Lo sguardo di un autore
Ma noi spettatori odierni forse ci siamo disabituati a un film che nasce dallo sguardo di un autore e non da calcoli algoritmici che vogliono accontentare quanti più palati possibili. L’ultima opera di Scorsese va lasciata sedimentare, lavorata interiormente, con i tempi che richiede la sensibilità di ognuno di noi. Killers of the Flower Moon procede a spirale, ti accalappia pian piano nella sua tela, in modo sottile, fino a portarti dove vuole lui, ovvero al cuore del Male, senza sconti né redenzioni. Non chiede allo spettatore di scervellarsi su chi ha fatto cosa e quando, gli eventi sono ben chiari, ma si richiede invece una partecipazione diversa, vicina alla meditazione orientale su di un tema.
L’affresco antropologico di Scorsese (e anche in questo il film è profondamente inserito nella sua poetica) è uno studio sul Male e su come viene perpetrato, spesso in maniera goffa e idiota, non affabile e nemmeno tanto machiavellica. Lo stesso William Hale che complotta per eliminare i nativi americani si affida, per le questioni più delicate, a un imbelle come il nipote Ernest Burckhart, forse perché non ha di meglio sotto mano.

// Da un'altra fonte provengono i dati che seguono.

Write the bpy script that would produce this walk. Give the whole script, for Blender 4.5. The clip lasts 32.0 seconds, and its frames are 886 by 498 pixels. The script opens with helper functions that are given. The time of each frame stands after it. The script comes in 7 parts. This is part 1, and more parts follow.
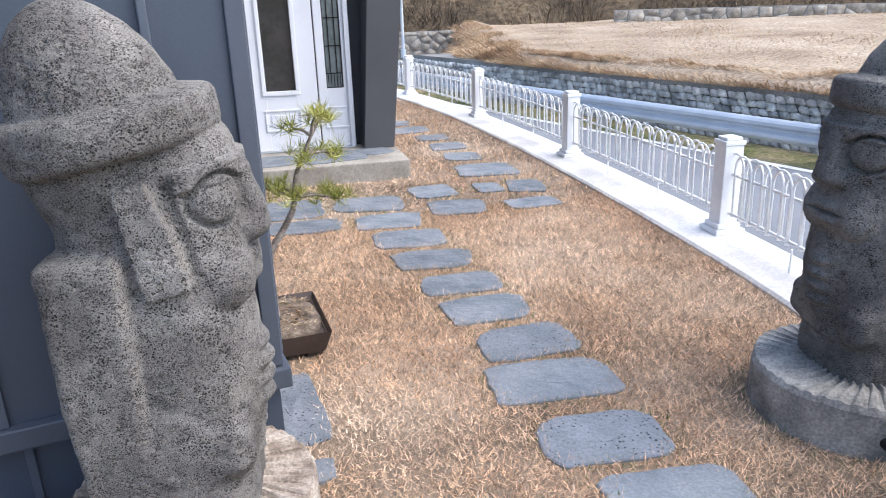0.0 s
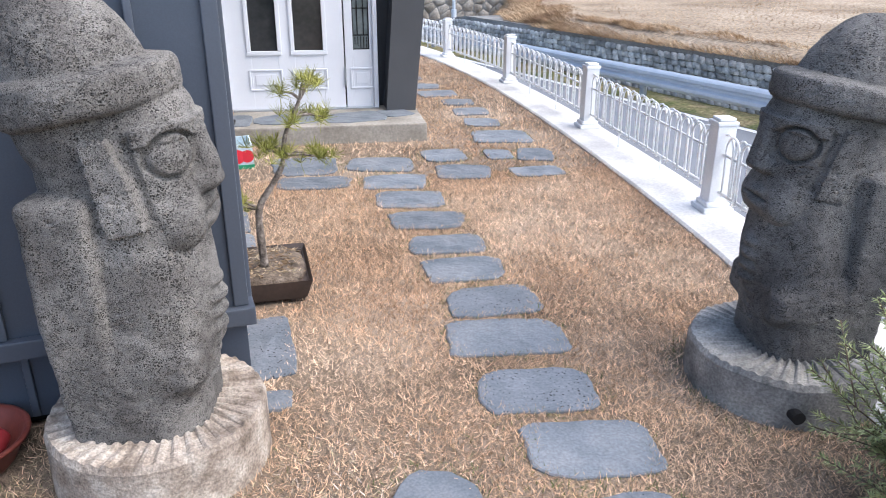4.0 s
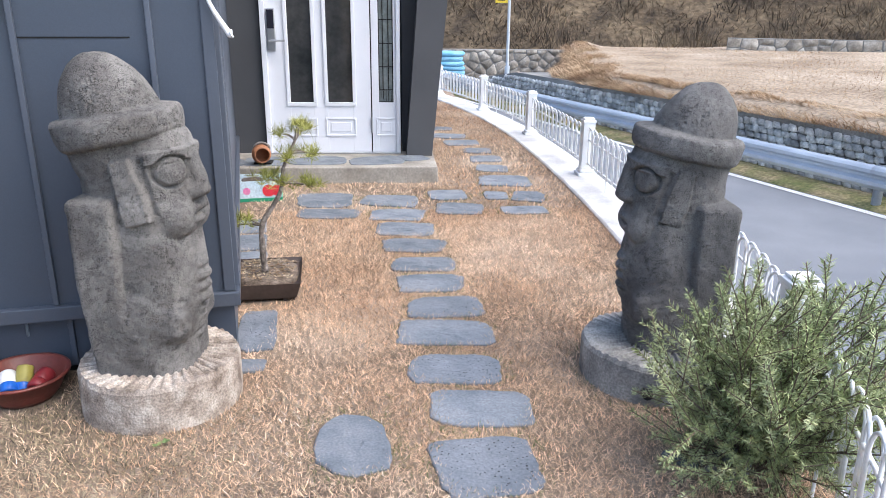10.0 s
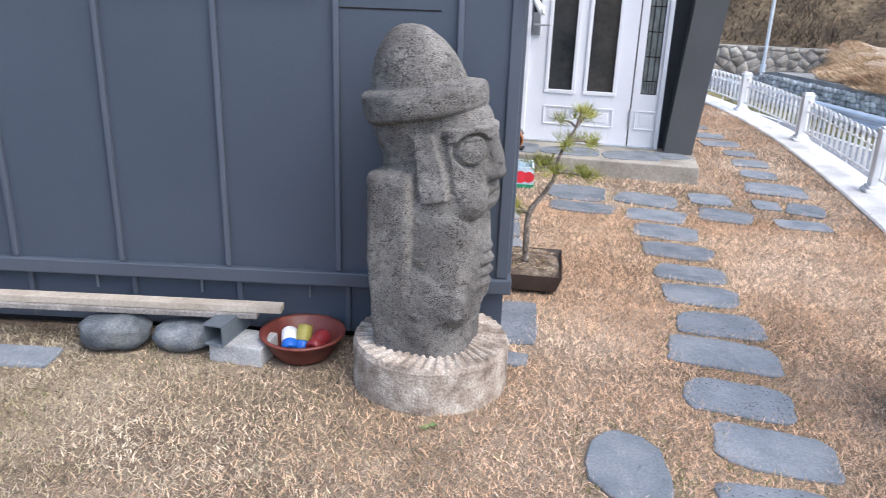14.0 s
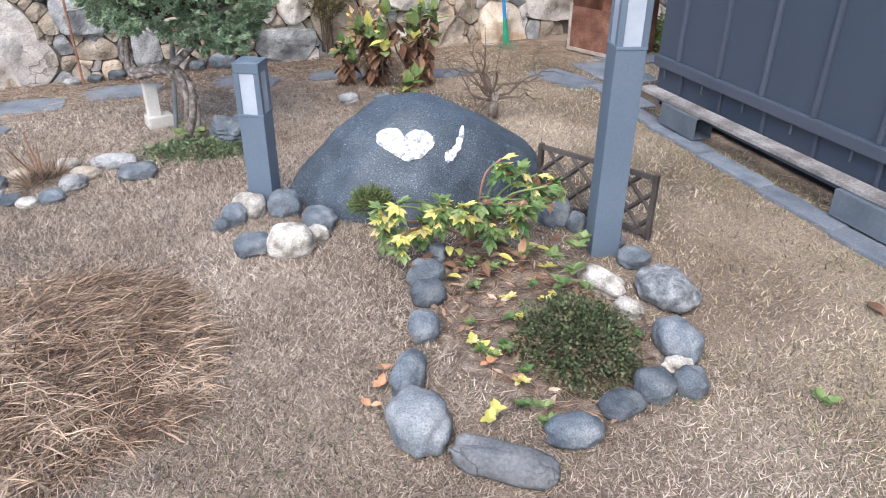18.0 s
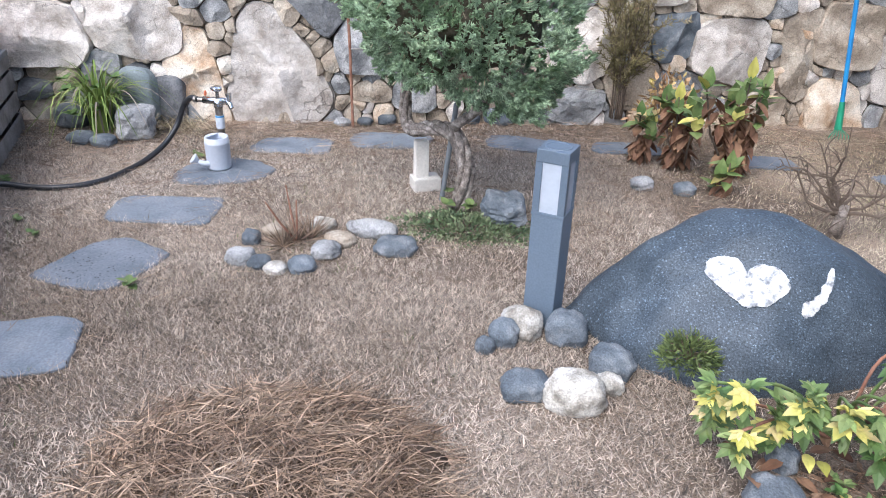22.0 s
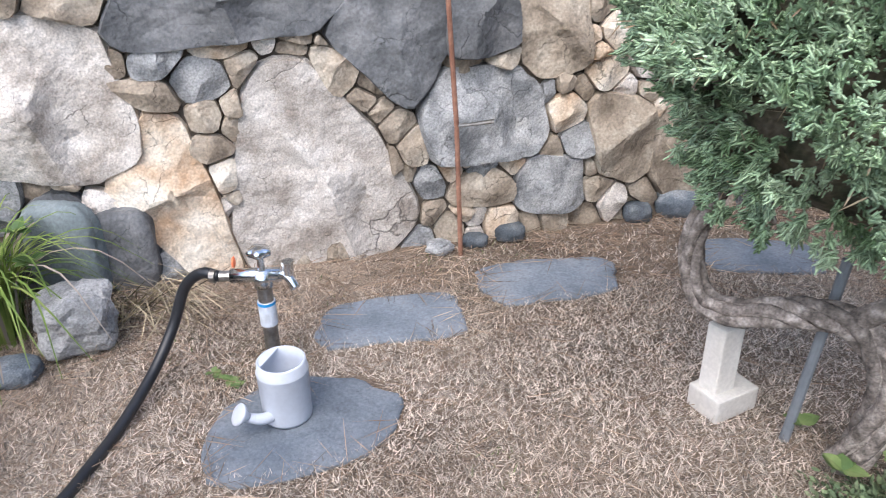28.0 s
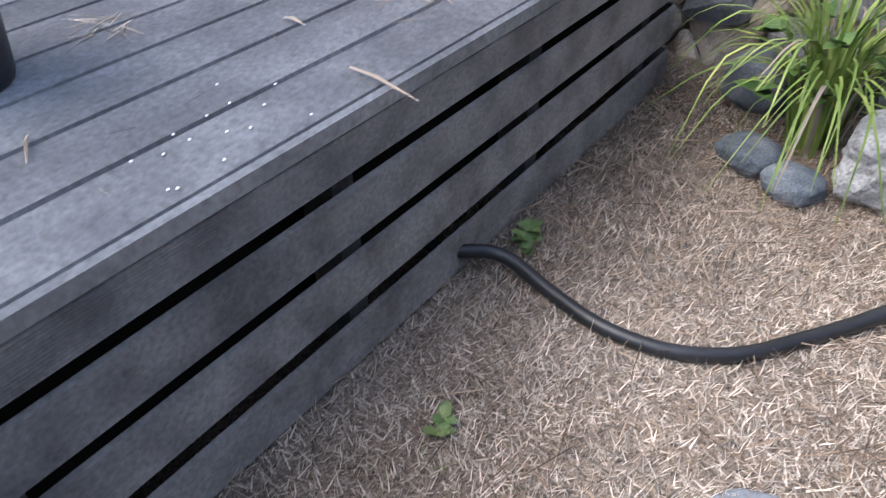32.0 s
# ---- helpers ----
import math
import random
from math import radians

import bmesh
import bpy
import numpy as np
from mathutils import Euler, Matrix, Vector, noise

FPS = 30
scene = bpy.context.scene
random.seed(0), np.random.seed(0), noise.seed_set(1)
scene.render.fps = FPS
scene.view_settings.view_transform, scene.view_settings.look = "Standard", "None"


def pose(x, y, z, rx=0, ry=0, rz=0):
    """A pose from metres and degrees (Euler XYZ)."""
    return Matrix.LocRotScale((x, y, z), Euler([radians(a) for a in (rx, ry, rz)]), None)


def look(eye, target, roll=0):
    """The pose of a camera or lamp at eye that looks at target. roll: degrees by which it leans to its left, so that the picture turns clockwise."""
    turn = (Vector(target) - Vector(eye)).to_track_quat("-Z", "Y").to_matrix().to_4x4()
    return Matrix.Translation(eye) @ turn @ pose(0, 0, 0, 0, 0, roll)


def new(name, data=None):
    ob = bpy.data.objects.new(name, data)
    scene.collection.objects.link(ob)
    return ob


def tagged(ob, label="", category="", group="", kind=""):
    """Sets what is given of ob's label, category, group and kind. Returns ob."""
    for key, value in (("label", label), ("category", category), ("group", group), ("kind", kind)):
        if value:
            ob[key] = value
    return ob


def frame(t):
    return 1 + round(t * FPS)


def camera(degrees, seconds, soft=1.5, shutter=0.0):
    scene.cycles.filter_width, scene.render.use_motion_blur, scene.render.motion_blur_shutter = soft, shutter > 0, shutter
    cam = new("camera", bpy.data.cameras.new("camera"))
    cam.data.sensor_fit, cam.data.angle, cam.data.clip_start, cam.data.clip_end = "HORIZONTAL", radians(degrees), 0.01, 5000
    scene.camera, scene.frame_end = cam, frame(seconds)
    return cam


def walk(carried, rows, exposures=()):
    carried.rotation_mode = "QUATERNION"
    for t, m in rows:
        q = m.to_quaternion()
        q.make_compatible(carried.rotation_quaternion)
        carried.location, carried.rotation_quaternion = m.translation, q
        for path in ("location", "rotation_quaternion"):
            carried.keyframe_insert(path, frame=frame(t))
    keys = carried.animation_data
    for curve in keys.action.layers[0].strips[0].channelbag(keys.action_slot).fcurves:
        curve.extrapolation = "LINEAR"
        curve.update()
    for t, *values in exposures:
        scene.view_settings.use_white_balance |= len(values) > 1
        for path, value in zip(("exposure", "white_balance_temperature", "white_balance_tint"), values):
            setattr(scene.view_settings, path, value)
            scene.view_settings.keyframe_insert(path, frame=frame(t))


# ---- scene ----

Il film di Scorsese parla direttamente all’anima di chi guarda, interrogandone la coscienza e mettendolo al tempo stesso volutamente a disagio: in alcune scene infatti si sorride di fronte all’inettitudine di individui stolti che compiono però azioni scellerate, dalle conseguenze terribili, messe in scena con crudezza e realismo, senza spettacolarizzazioni. Forse Killers of the Flower Moon verrà apprezzato maggiormente in seguito, con la lente della storia oppure, semplicemente, quando ritroveremo il tempo di lasciar sedimentare ciò che vediamo. Specie se con una durata extra-large.